Eleven of the 21 crew on board the Rio De La Plata are confirmed to have the virus.
Public Health staff took the test swabs in Tauranga from the crew as part of the requirements for entry for the vessel to its next stop - Napier.
The Ministry of Health said in a statement that it was likely at least some of the 11 crew were active cases of Covid-19 and further test results, expected today, would help determine how many of the crew were likely to be historical cases and no longer infectious.
All crew on board are reported to be well, with none reporting any symptoms, the ministry said. No crew members came port-side while the ship was being unloaded in Tauranga.
The ship is linked to a Covid-19 case in an Australian pilot who was on board the ship July in Queensland and who later developed symptoms and then tested positive for Covid-19 nine days after being aboard the vessel.
The Australian pilot is confirmed to have the Delta variant and has not been linked to any other Queensland cases.

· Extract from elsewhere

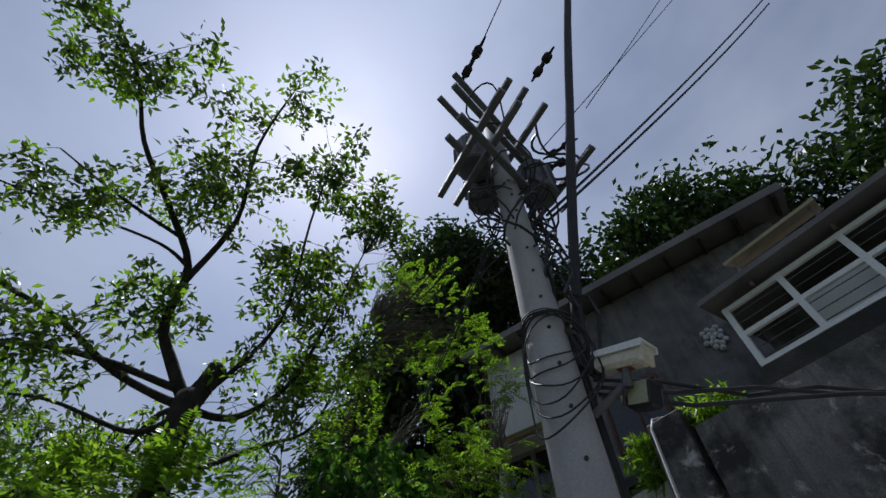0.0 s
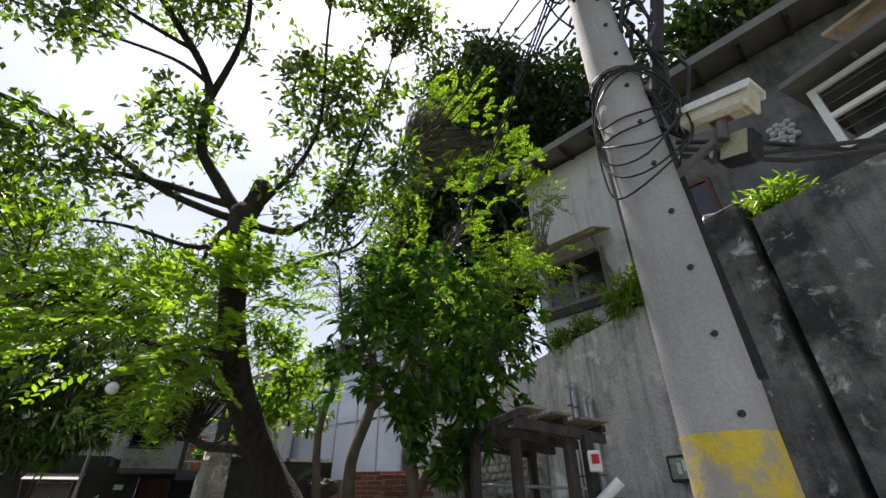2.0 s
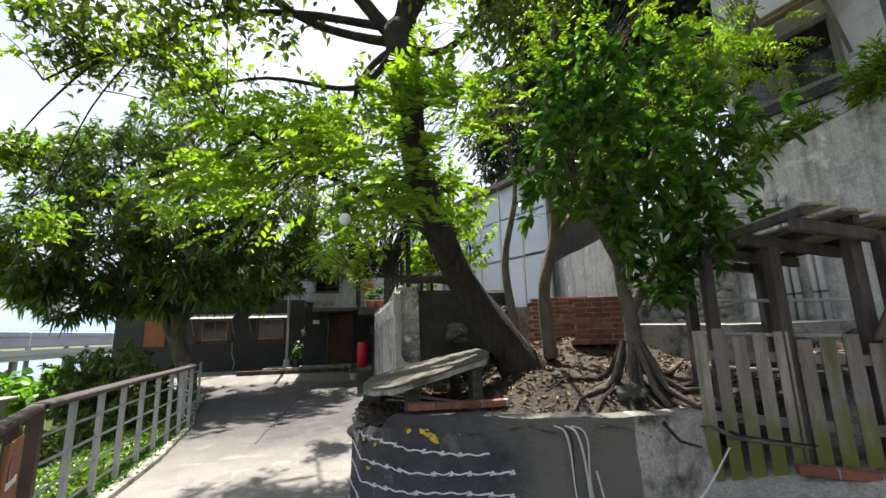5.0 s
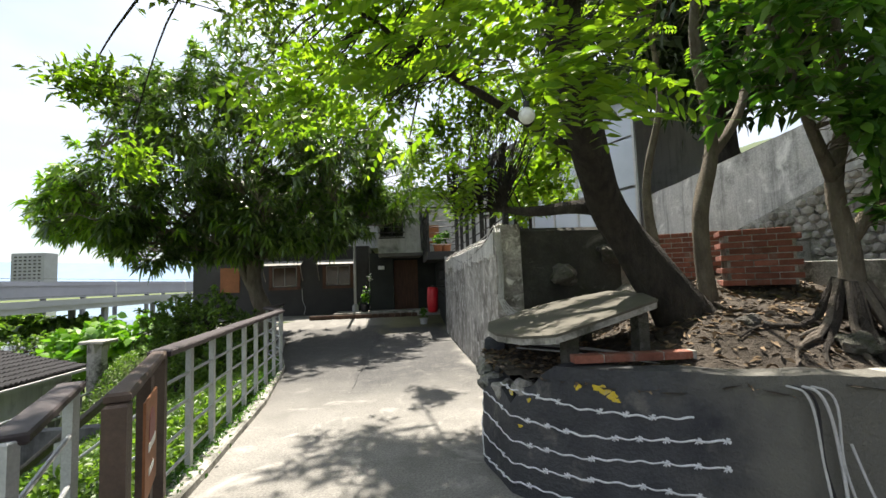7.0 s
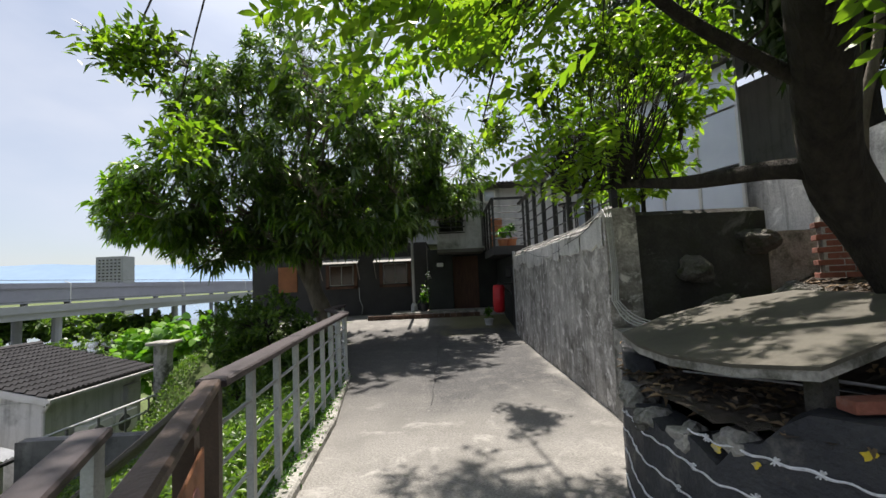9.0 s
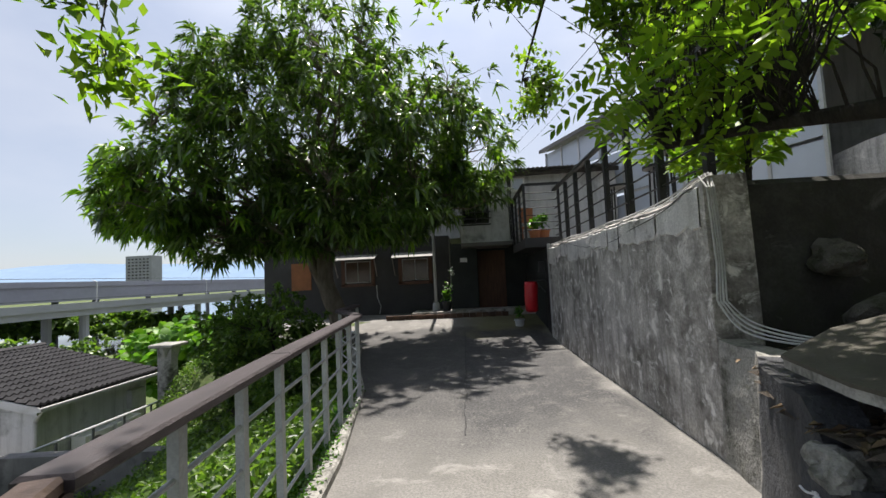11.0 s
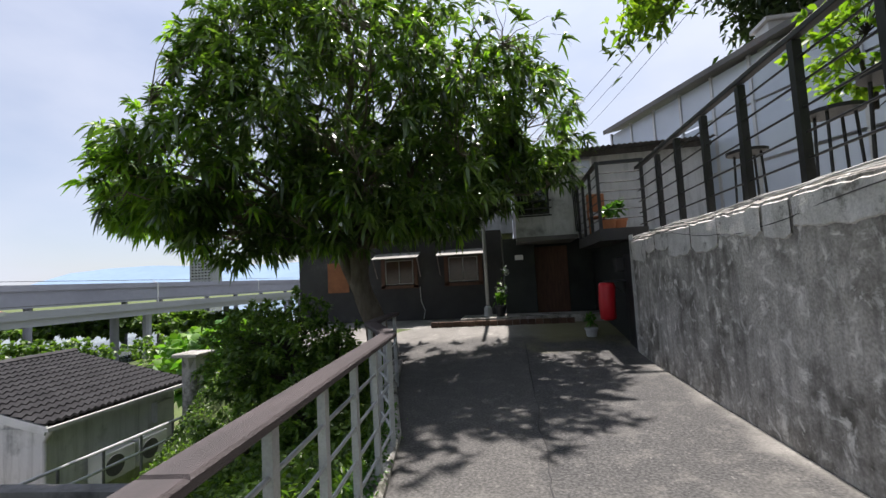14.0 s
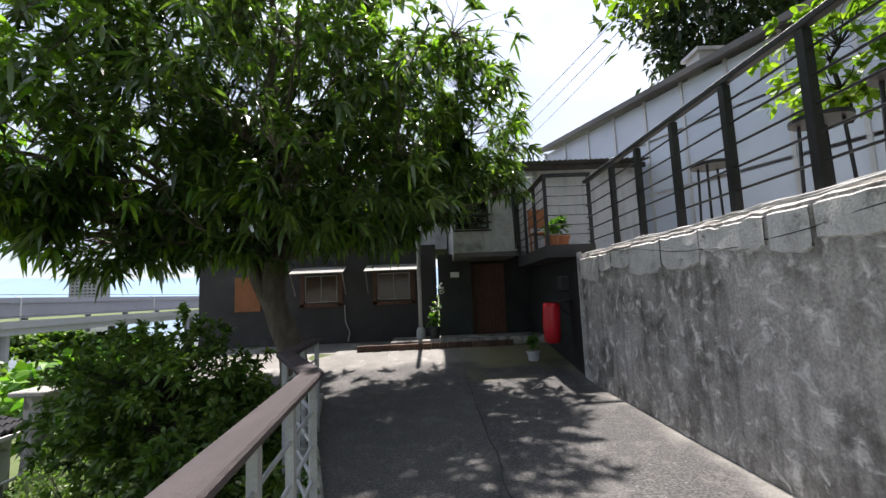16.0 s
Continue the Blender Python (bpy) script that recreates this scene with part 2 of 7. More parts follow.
M_TIN = material("pale_corrugated_sheet", (0.32, 0.33, 0.335), (0.44, 0.45, 0.455), 1.5, 0.45, 0.1, metal=0.2, dirt=(0.28, 0.27, 0.25), dirt_at=(0.6, 0.8))
M_REDROOF = material("red_roof_sheet", (0.22, 0.06, 0.055), (0.30, 0.085, 0.075), 1.5, 0.6, 0.1)
M_GREYROOF = material("grey_roof_sheet", (0.10, 0.095, 0.09), (0.17, 0.16, 0.15), 1.2, 0.6, 0.2, dirt=(0.16, 0.09, 0.06), dirt_at=(0.62, 0.75))
M_BRIDGE = material("bridge_concrete", (0.25, 0.25, 0.275), (0.32, 0.32, 0.345), 0.08, 0.85, 0.0, grain=1.0, fine=0.1)
M_WHITE = material("white_plastic", (0.72, 0.72, 0.70), (0.80, 0.80, 0.78), 3.0, 0.4, 0.0, dirt=(0.5, 0.48, 0.43), dirt_at=(0.6, 0.8))
M_PIPE = material("grey_pvc_pipe", (0.42, 0.42, 0.42), (0.52, 0.52, 0.52), 4.0, 0.45, 0.1, dirt=(0.3, 0.29, 0.27), dirt_at=(0.55, 0.75))
M_RED = material("red_plastic", (0.45, 0.012, 0.02), (0.55, 0.02, 0.03), 5.0, 0.4, 0.0)
M_ORANGE = material("orange_brown_panel", (0.22, 0.085, 0.035), (0.31, 0.12, 0.05), 3.0, 0.7, 0.1)
M_TERRA = material("terracotta", (0.40, 0.15, 0.07), (0.48, 0.2, 0.1), 8.0, 0.85, 0.2)
M_SCREEN = material("green_notice", (0.14, 0.25, 0.16), (0.32, 0.40, 0.33), 12.0, 0.4, 0.0)
M_CHALK = material("white_chalk_paint", (0.62, 0.64, 0.66), (0.75, 0.76, 0.78), 30.0, 0.9, 0.3)
M_STONE = material("rubble_stone", (0.24, 0.22, 0.19), (0.38, 0.355, 0.32), 4.0, 0.9, 0.6, piece=0.25)
M_GLASSBLUE = material("pale_blue_glazing", (0.45, 0.50, 0.58), (0.55, 0.60, 0.68), 0.6, 0.12, 0.0, spec=0.6, fine=0.05)
M_DARKGLASS = material("dark_window_glass", (0.012, 0.012, 0.013), (0.02, 0.02, 0.02), 2.0, 0.06, 0.0, spec=0.6, fine=0.05)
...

The ministry said initial concerns about the link with the Australian pilot resulted in loading of the vessel being temporarily halted on Wednesday 4 August in Tauranga. An assessment carried out that day, cleared the ship, and unloading was allowed to resume the following day.
As well as the usual precautions, 94 port workers who spent time on the vessel while it was in port are being contacted, provided with advice, tested and stood down until a negative result returned.
National Party Covid-19 Response spokesperson Chris Bishop said he was concerned that 94 workers from the Port of Tauranga had been on board the ship given their vaccination rates.
"The potential for spread into these workers and into the community I think is a real one and I think is quite worrying," he said.
"Nearly 100 [port] workers on board the ship; 11 - so around half the workers on the ship - are positive; it is Delta, and of course around about 45 percent of port workers nationwide are unvaccinated."
"You just look at common sense and say that is a real vector of transmission and a real risk."
Covid-19 Response Minister Chris Hipkins last week said he was "very concerned" about statistics showing just 44 percent of port workers across New Zealand had the Covid-19 vaccine, with misinformation playing a role in vaccine hesitancy in the workforce.
Bishop said New Zealand was a sitting duck when faced with the Delta variant.
"Because of our largely unvaccinated population, particularly at our border when it comes to the ports."
Public health expert Otago University Professor Nick Wilson has warned that even a single case of the Delta strain could prompt a lockdown.
Auckland University Professor of Medicine Des Gorman said the weakest part of the country's border was the ports, and crew members should not be allowed off the ship unless they needed to be hospitalised.
"It's a very worrying situation to have a ship full of people who are infected ... interfacing with a port where 40 percent of people aren't vaccinated."